Letter grade assignment follows the TWU percentage to grade equivalents except that >=85% and <95% is an A; 95% and above is an A+.
CMPT 141/145 CMPT 140/143
Labs 20% 25%
Midterm+quizzes25% 25%
Homework 10% 10%
Major Paper 10% (not required)
Final Exam 30% 35%
Journals 5% 5%
Midterms count as double quizzes. Please see the link "Additional CMPT policies" on the course homepage for more detailed information regarding marking of the labs.
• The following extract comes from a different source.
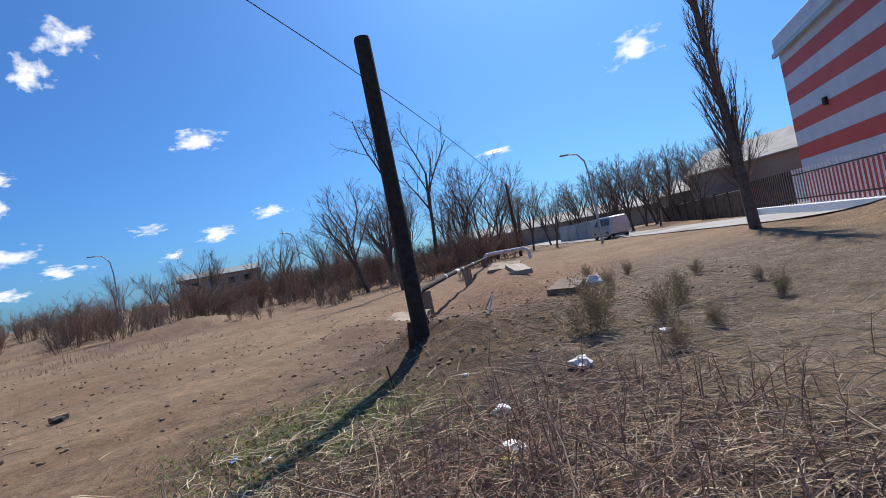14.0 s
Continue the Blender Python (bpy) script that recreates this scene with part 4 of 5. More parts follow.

Journals (Daily Devotions)

This course will give you some essential tools for software design; in the same way, an essential tool for your spiritual growth is God's Word, the "owner's manual" for our lives. You need to be reading the Bible and praying every day or you will not be a well-equipped toolsmith. To help keep you accountable, I ask that by the start of every class you email or hand in a sheet of paper with
  • your name and student number, and
  • for each of the days since the last time you handed in a sheet,
    • that day's date,
    • the reference to the passage you read on that day, and
    • a short sentence or two describing what you learned from that passage (e.g., a principle for life, a promise from God, an aspect of God's character).
If you miss a few days, it's okay, but do try to make it up later. I'll record that you did your journals and give them back to you; I look forward to learning from your insights into the Scripture!